>>>> "M" == Michael Sperber
<sperber(a)informatik.uni-tuebingen.de> writes:
>>>> "P" == P E Jareth Hein
<jareth(a)camelot.co.jp> writes:
P> - A majority of new users are coming from
IBM-clone, Macintosh or
P> Amiga backgrounds now, and they are all used to the 'backspace
P> deletes the character before the cursor and moves backwards'
P> functionality. If we wish to attract new users or at least make
P> them feel more comfortable, supporting this as a default they don't
P> have to think about is a win.
M> Well, the problem is that, on Unix, this behavior disagrees with the
M> rest of the system. It might be a good idea on NT, but not on Unix.
The person who originally pushed me to change the default was Ben, who
was unable to actually type the change himself. So consider the
original change to make delete-key-deletes-forward to default to yes
to be Ben's. I am merely strongly defending his opinion.
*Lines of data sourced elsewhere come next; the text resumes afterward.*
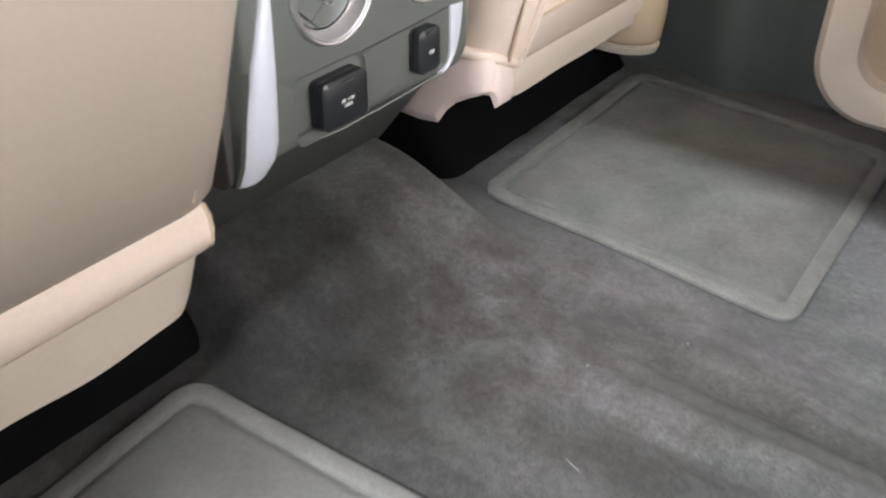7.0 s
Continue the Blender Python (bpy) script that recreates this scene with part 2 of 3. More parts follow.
M_BACKING = material("carpet_backing", (0.060, 0.066, 0.072), 0.95, vary=0.5, scale=70, grain=0.5, grain_scale=420, bump=0.6, bump_scale=400, bump_dist=0.002, tint=(0.035, 0.043, 0.048), spec=0.1)
M_LEATHER = material("beige_leather", (0.69, 0.553, 0.475), 0.5, vary=0.06, scale=5, grain=0.03, grain_scale=250, bump=0.12, bump_scale=260,
                     bump_dist=0.0006, tint=(0.675, 0.543, 0.460))
# The same beige leather, base darkened to offset strong lamp light on the cushion.
M_CUSHION = material("toned_beige_leather", (0.45, 0.378, 0.32), 0.6, vary=0.06, scale=5, grain=0.03, grain_scale=250, bump=0.12, bump_scale=260,
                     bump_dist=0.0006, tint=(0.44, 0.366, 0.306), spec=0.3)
M_LEATHER_DK = material("beige_panel", (0.50, 0.385, 0.27), 0.5, vary=0.06, scale=5, grain=0.03, bump=0.1, bump_scale=300, bump_dist=0.0005)
M_BACK = material("tan_back_panel", (0.295, 0.240, 0.201), 0.5, vary=0.05, scale=4, grain=0.03, grain_scale=250, bump=0.12, bump_scale=300, bump_dist=0.0005)
M_SKIRT = material("beige_plastic", (0.70, 0.60, 0.515), 0.5, vary=0.05, scale=6, grain=0.03, bump=0.12, bump_scale=500, bump_dist=0.0004)
M_FLEECE = material("beige_fleece", (0.56, 0.50, 0.42), 0.95, vary=0.16, scale=14, grain=0.12, grain_scale=300, bump=0.5, bump_scale=250,
                    bump_dist=0.002, sheen=0.2, tint=(0.50, 0.42, 0.33), spec=0.1)
M_CONSOLE = material("olive_grey_plastic", (0.101, 0.102, 0.093), 0.38, vary=0.06, scale=8, grain=0.05, grain_scale=600, bump=0.1,
                     bump_scale=900, bump_dist=0.0003)
M_TRIM = material("console_foot", (0.060, 0.062, 0.056), 0.5, vary=0.1, scale=8, grain=0.08, bump=0.12, bump_scale=700, bump_dist=0.0003)
# Pale lip colour stands in for the highlight on the panel's edges.
M_LIP = material("edge_glint", (0.17, 0.17, 0.155), 0.4, vary=0.35, scale=60, grain=0.1, bump=0)
M_FLANK = material("dark_brown_plastic", (0.050, 0.045, 0.040), 0.55, vary=0.1, grain=0.06, bump=0.1, bump_scale=600, bump_dist=0.0003)
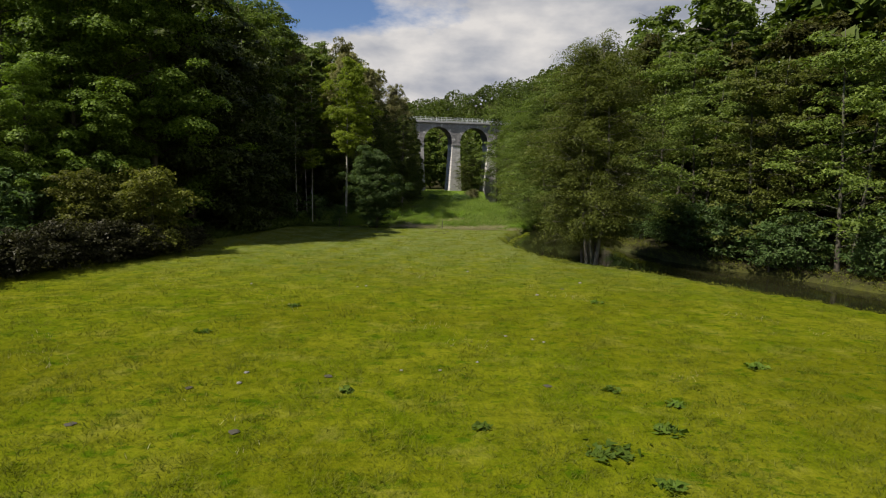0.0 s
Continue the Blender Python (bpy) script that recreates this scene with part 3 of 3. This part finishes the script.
    for x, y, s in ((-37.0, 57.5, 1.05), (-27.5, 84.0, 1.15), (-26.0, 91.0, 1.15), (-20.5, 98.0, 1.05), (-19.5, 112, 1.1), (-27.5, 79.5, 1.0)):
        plant(oak[int(y) % 2], x, y, r.uniform(0, 360), s)
    for x, y, s in ((-27, 66, 0.55), (-28, 60, 0.5), (-26.5, 73, 0.5), (-27.5, 81, 0.55), (-25.5, 88, 0.5), (-28.5, 92, 0.55), (-23.5, 95, 0.5), (-29, 54, 0.5), (-31.5, 49, 0.5), (-21, 98, 0.5)):
        plant(back[r.integers(3)], x, y, r.uniform(0, 360), s, label="dense young tree in the shade of the wood")
    for x, y, s in ((-10, 206, 0.75), (-3, 209, 0.8), (4, 207, 0.7), (11, 210, 0.8), (18, 208, 0.75), (-17, 209, 0.8), (0, 217, 0.9), (9, 219, 0.9), (-8, 218, 0.9), (25, 214, 0.9)):
        plant(back[r.integers(3)], x, y, r.uniform(0, 360), s, label="green tree on the slope behind the viaduct")
    for x, y, s in ((-45, 49, 0.8), (-38, 58, 1.05), (-34, 68, 1.05), (-36, 79, 1.05), (-38, 92, 1.05), (-33, 102, 1.05), (-46, 62, 1.1), (-45, 76, 1.1),
                    (-44, 90, 1.1), (-29, 111, 1.05), (-37, 112, 1.1), (-27, 122, 1.05), (-32, 130, 1.05), (-25, 139, 1.0), (-30, 148, 1.0), (-22, 150, 0.95), (-26, 160, 0.95), (-19, 160, 0.85), (-20, 172, 0.85), (-27, 174, 0.95),
                    (-38, 140, 1.1), (-38, 160, 1.05), (-17, 182, 0.8), (-13.5, 174, 0.75)):
        plant(back[r.integers(3)], x, y, r.uniform(0, 360), s)
    for x, y, p, s in ((-18.6, 82.6, bare, 1.0), (-19.9, 79.8, bare, 0.85), (-19.6, 84.0, slim, 1.2), (-16.3, 72.8, sprig, 0.85), (-13.45, 78.8, lime, 0.92), (-13.0, 85.6, lime, 0.92), (-17.5, 90, lime, 0.95), (-10.9, 117, grey, 0.84), (-10.6, 124.5, grey, 0.8), (-14.5, 121, grey, 0.95), (-20.5, 99.5, grey, 0.9), (-15.8, 112, grey, 0.86), (-17.6, 115.5, grey, 0.95), (-23.5, 93.5, grey, 0.85), (-12.4, 133, grey, 0.82), (-18, 109, lime, 1.08), (-16.6, 93.4, grey, 0.95), (-15.6, 87.2, grey, 0.84), (-16.0, 99.5, grey, 0.92), (-14.2, 106.5, grey, 0.88)):
        plant(p, x, y, r.uniform(0, 360), s)
    for x, y, k, s in ((-15.6, 90.4, 0, 0.78), (-17.0, 95.5, 1, 0.92), (-12.6, 96.4, 0, 0.76), (-14.2, 101, 0, 0.74), (-11.6, 107.5, 1, 0.8), (-14.2, 113.5, 0, 0.78), (-10.4, 112.5, 1, 0.7), (-11.6, 135, 0, 0.9),
                       (-10.2, 127, 1, 0.95), (-10.2, 135, 0, 0.82), (-9.6, 142.5, 1, 0.9), (-10.2, 151, 0, 0.8), (-10.6, 160, 1, 0.85), (-11.0, 169, 0, 0.8), (-18.5, 103, 0, 0.8), (-16.5, 107.5, 1, 0.8), (-17.0, 119, 0, 0.8), (-15.5, 125, 1, 0.8), (-13.0, 131, 0, 0.8), (-15.8, 92.8, 1, 0.84), (-14.8, 84.4, 1, 0.95), (-10.2, 147, 0, 0.85), (-11.2, 156, 0, 0.85), (-12.2, 165, 1, 0.85), (-13.0, 174, 0, 0.8), (-13.6, 181, 1, 0.75), (-11.4, 99.8, 1, 0.62), (-13.0, 104.6, 0, 0.72), (-11.2, 131.2, 1, 0.95), (-11.4, 139, 0, 0.9), (-11.6, 147, 1, 0.9)):
        plant(shaded if y > 112 or (x < -15 and y > 86) else spruce[k], x, y, r.uniform(0, 360), s)
    for x, y, s in ((-12.6, 83.6, 0.6), (-11.4, 89.8, 1.08), (-10.8, 93.0, 1.0), (-14.4, 86.8, 0.9), (-10.0, 95.6, 0.95), (-10.8, 100.4, 0.8), (-8.9, 107.8, 0.85), (-8.4, 115.4, 0.8), (-8.6, 122.5, 0.75)):
        plant(young, x, y, r.uniform(0, 360), s)
    plant(bare_foot, -8.2, 102.0, 0, 1.0)
    plant(hawthorn, -8.7, 71.0, 0, 1.0)
    for x, y, k, s in ((-30, 40, 1, 1.0), (-28.5, 36, 1, 0.9), (-29, 28, 0, 1.0), (-19.5, 74, 0, 0.6), (-16.5, 76, 1, 0.55), (-13.0, 73.0, 0, 0.4), (-22, 65, 1, 0.6), (23.6, 46.4, 1, 0.6),
                       (19.6, 58, 0, 0.6), (18.9, 65, 1, 0.6), (28, 42, 0, 0.6), (20.6, 53.5, 1, 0.7), (20.3, 56.2, 0, 0.65), (17.8, 64.5, 1, 0.5), (21.8, 50, 0, 0.8), (25.5, 45.5, 1, 0.7), (18.6, 61.5, 0, 0.6), (30, 41, 1, 0.8), (35.5, 36.5, 0, 0.8), (32, 38.5, 1, 0.7), (19.8, 74, 0, 0.6), (10.4, 90.5, 1, 0.35), (-14, 83, 1, 0.45)):
        plant(bush[k], x, y, r.uniform(0, 360), s)
    plant(gold, -22.6, 46.2, 0, 0.95)
    plant(gold, -25.4, 44.0, 130, 0.9)
    bramble = make_tree("bush", broadleaf(r, 2.6, 2.2, 0.1, 9000, 0.11, M_BRAMBLE, M_BARK, stems=6, flat=0.9), "low dark brownish bramble thicket at the meadow's edge", "bush", "bushes")
    for x, y, s in ((-25.2, 36.0, 1.0), (-24.6, 39.2, 1.1), (-23.4, 42.0, 1.05), (-22.2, 44.2, 0.9), (-20.8, 47.4, 0.75), (-20.6, 50.4, 0.6), (-26.6, 32.5, 1.1)):
        plant(bramble, x, y, r.uniform(0, 360), s)
    mound = make_tree("bush", broadleaf(r, 2.2, 1.7, 0.1, 6000, 0.10, M_SHRUB, M_BARK, stems=5, flat=0.9), "low green bush standing in the tall herbs", "bush", "bushes")
    pale = make_tree("bush", broadleaf(r, 2.0, 1.6, 0.1, 2600, 0.12, M_OLIVE, M_BARK, stems=5, flat=0.9), "low greyish faded bush standing in the tall herbs", "bush", "bushes")
    for x, y, p, s in ((1.4, 116.5, mound, 0.95), (4.4, 137.5, pale, 1.25), (3.6, 133, pale, 0.9), (2.6, 128, mound, 0.7), (-3.5, 121, mound, 0.8), (4.8, 147, mound, 0.9)):
        plant(p, x, y, r.uniform(0, 360), s)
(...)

The only other applications that use Delete to delete backwards are
shells and other Emacsen. Shells are special because of historical
tty legacy braindamage - the only editing possible was backward
deletion, using exactly one designated backward erase key (no way to
define two).
Commercial software tends to be Motify, which uses the industry
standard user interface for Backspace and Delete. New free software
will use libraries like GTK or Qt, which I have never used, but would
be surprised if they didn't also use the industry standard user
interface.
Martin
P.S. Oh, yeah, xedit on Unix (not VM/CMS) does things Steve's way.
An editor I would rather not be associated with.